====== COLLECTED MATERIAL

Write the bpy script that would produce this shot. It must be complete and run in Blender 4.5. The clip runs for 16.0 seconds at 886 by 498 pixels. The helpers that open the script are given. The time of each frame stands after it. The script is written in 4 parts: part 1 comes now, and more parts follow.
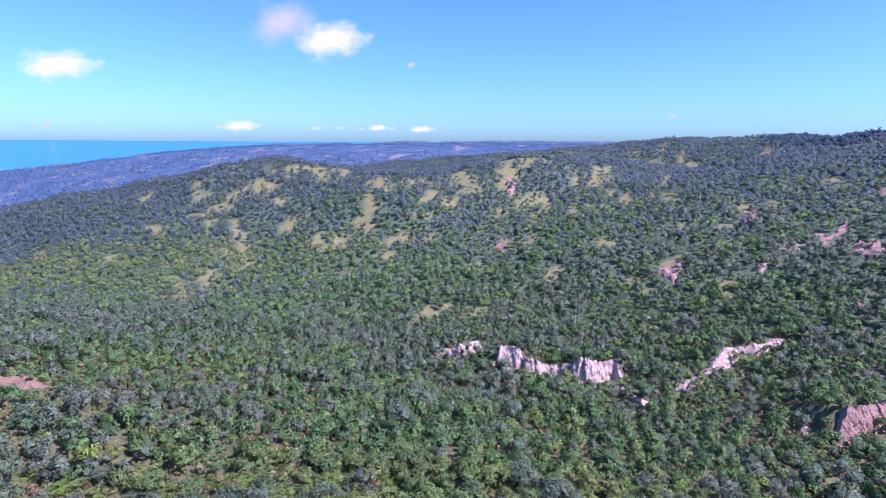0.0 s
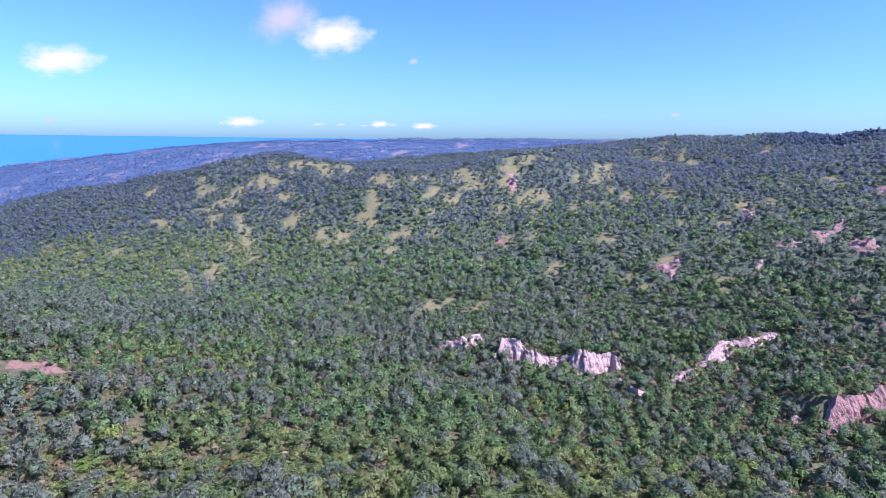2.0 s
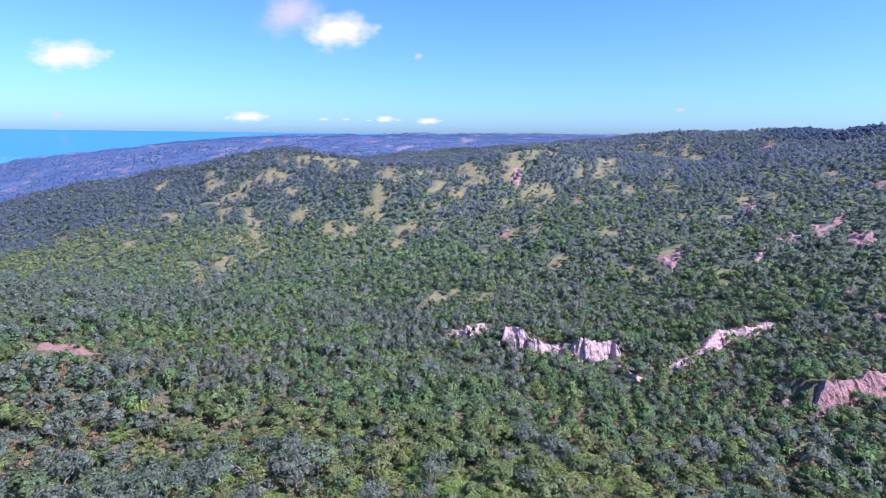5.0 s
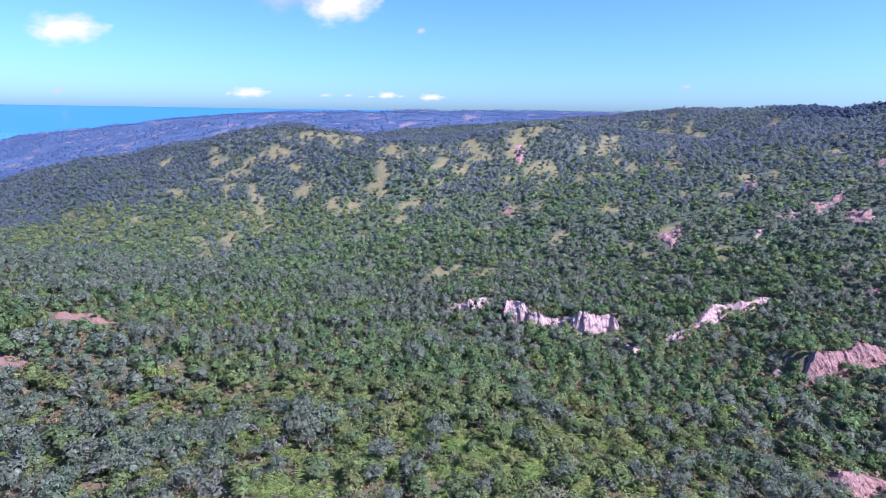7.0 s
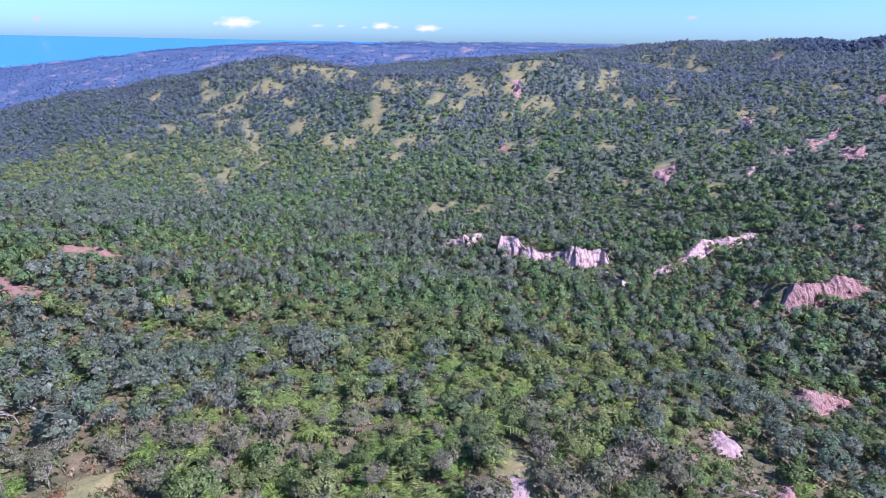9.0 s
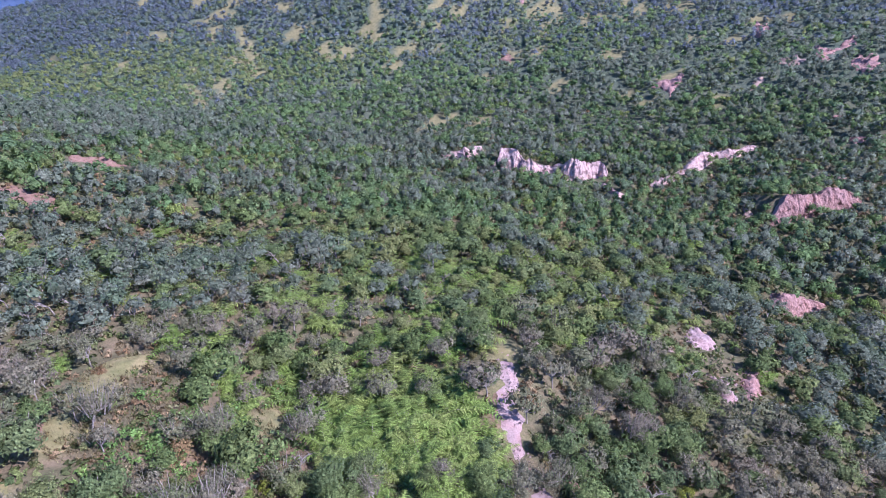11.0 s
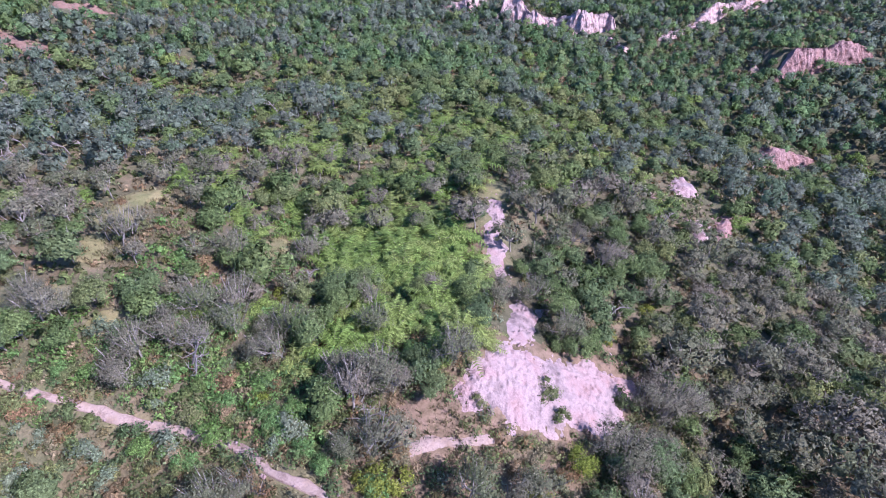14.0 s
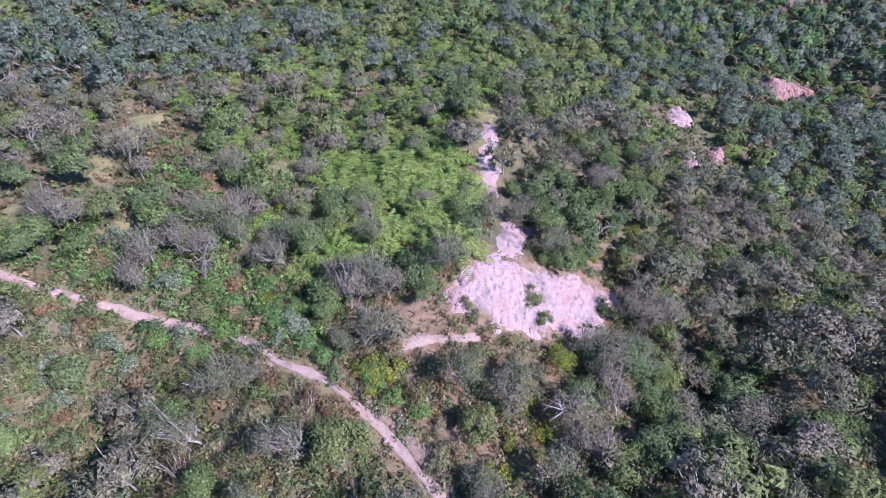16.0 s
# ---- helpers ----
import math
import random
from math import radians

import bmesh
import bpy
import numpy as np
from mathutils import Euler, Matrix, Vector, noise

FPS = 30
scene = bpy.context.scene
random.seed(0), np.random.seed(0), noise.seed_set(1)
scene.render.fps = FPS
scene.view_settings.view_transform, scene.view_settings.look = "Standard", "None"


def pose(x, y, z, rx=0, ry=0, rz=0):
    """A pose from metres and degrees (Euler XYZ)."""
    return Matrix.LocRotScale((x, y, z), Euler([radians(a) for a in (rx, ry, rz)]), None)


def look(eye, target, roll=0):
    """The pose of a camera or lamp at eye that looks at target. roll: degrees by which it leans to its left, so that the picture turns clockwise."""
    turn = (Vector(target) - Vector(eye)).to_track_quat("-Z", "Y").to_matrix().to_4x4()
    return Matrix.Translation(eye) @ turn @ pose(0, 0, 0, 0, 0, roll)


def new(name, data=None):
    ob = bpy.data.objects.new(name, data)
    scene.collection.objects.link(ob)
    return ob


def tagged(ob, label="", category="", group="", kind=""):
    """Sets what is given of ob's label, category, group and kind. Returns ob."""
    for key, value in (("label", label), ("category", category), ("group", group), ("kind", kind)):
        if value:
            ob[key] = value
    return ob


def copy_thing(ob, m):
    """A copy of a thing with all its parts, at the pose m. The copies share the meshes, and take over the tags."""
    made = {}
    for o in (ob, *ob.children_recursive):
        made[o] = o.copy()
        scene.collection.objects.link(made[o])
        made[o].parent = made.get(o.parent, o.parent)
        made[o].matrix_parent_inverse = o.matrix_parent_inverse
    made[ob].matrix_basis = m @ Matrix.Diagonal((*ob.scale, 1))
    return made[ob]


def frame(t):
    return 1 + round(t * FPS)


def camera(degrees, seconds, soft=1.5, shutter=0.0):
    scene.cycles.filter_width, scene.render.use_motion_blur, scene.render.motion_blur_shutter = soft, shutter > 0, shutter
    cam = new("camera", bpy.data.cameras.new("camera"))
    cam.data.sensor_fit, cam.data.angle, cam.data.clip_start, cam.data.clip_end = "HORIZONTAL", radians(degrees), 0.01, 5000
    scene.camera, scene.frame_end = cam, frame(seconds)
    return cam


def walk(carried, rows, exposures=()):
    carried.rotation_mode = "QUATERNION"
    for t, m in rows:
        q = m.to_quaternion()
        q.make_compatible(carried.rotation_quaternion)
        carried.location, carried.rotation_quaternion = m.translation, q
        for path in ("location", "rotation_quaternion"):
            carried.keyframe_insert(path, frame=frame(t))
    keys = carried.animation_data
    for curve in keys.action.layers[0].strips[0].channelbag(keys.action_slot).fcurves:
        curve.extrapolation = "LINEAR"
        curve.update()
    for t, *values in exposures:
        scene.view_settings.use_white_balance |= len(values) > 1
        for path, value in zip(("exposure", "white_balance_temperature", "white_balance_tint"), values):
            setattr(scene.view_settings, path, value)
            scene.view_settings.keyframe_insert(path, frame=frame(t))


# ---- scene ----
cam = camera(79.1, 16.0, soft=0.65)
PATH = [
    (0, (-2.397, 58.15, 82.016), (-2.386, 60.111, 81.624), 0.4),
    (0.5, (-2.718, 56.287, 82.003), (-2.708, 58.248, 81.609), 0.5),
    (1, (-3.065, 54.413, 82.014), (-3.058, 56.373, 81.617), 0.6),
    (1.5, (-3.36, 52.603, 82.011), (-3.353, 54.563, 81.611), 0.6),
    (2, (-3.482, 50.64, 81.995), (-3.475, 52.599, 81.592), 0.7),
    (2.5, (-3.521, 48.836, 81.919), (-3.516, 50.794, 81.513), 0.7),
    (3, (-3.698, 46.983, 81.923), (-3.695, 48.941, 81.515), 0.8),
    (3.5, (-3.821, 45.27, 81.921), (-3.819, 47.227, 81.509), 0.8),
    (4, (-3.993, 43.58, 81.903), (-3.996, 45.536, 81.487), 0.8),
    (6.3, (-4.598, 36.276, 81.663), (-4.614, 38.226, 81.217), 0.8),
    (6.5, (-4.651, 35.641, 81.642), (-4.668, 37.588, 81.184), 0.9),
    (7, (-4.585, 33.988, 81.614), (-4.602, 35.924, 81.113), 0.9),
    (7.5, (-4.478, 32.436, 81.713), (-4.484, 34.359, 81.165), 1.0),
    (8, (-4.462, 30.843, 81.844), (-4.463, 32.75, 81.243), 1.1),
    (8.5, (-4.338, 29.262, 81.945), (-4.338, 31.151, 81.289), 1.1),
    (11, (-3.092, 20.794, 82.367), (-3.092, 22.526, 81.367), 1.2),
    (11.5, (-2.751, 19.181, 82.389), (-2.754, 20.876, 81.326), 1.2),
    (12, (-2.314, 17.601, 82.331), (-2.318, 19.251, 81.2), 1.2),
    (12.5, (-1.996, 16.055, 82.216), (-1.997, 17.661, 81.025), 1.3),
    (13, (-1.612, 14.469, 82.017), (-1.612, 16.025, 80.761), 1.4),
    (13.5, (-1.197, 12.997, 81.864), (-1.197, 14.5, 80.545), 1.4),
    (14, (-0.787, 11.423, 81.753), (-0.787, 12.865, 80.368), 1.5),
    (14.5, (-0.371, 9.896, 81.722), (-0.371, 11.28, 80.278), 1.5),
    (15, (0.041, 8.322, 81.775), (0.043, 9.644, 80.274), 1.6),
    (15.5, (0.47, 6.856, 81.786), (0.469, 8.154, 80.264), 1.6),
    (16, (0.924, 5.191, 81.826), (0.92, 6.48, 80.297), 1.5),
]
walk(cam, [(t, look(eye, target, roll)) for t, eye, target, roll in PATH], [(0, 0.78, 5600, 35), (16, 0.78, 5600, 35)])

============

Output exactly those lines that lie from the line with "scene.collection.objects.link(made[o])" through the line with "scene.view_settings.use_white_balance |= len(values)", with both of those lines included.

__WORKED ANSWER__.
        scene.collection.objects.link(made[o])
        made[o].parent = made.get(o.parent, o.parent)
        made[o].matrix_parent_inverse = o.matrix_parent_inverse
    made[ob].matrix_basis = m @ Matrix.Diagonal((*ob.scale, 1))
    return made[ob]


def frame(t):
    return 1 + round(t * FPS)


def camera(degrees, seconds, soft=1.5, shutter=0.0):
    scene.cycles.filter_width, scene.render.use_motion_blur, scene.render.motion_blur_shutter = soft, shutter > 0, shutter
    cam = new("camera", bpy.data.cameras.new("camera"))
    cam.data.sensor_fit, cam.data.angle, cam.data.clip_start, cam.data.clip_end = "HORIZONTAL", radians(degrees), 0.01, 5000
    scene.camera, scene.frame_end = cam, frame(seconds)
    return cam


def walk(carried, rows, exposures=()):
    carried.rotation_mode = "QUATERNION"
    for t, m in rows:
        q = m.to_quaternion()
        q.make_compatible(carried.rotation_quaternion)
        carried.location, carried.rotation_quaternion = m.translation, q
        for path in ("location", "rotation_quaternion"):
            carried.keyframe_insert(path, frame=frame(t))
    keys = carried.animation_data
    for curve in keys.action.layers[0].strips[0].channelbag(keys.action_slot).fcurves:
        curve.extrapolation = "LINEAR"
        curve.update()
    for t, *values in exposures:
        scene.view_settings.use_white_balance |= len(values) > 1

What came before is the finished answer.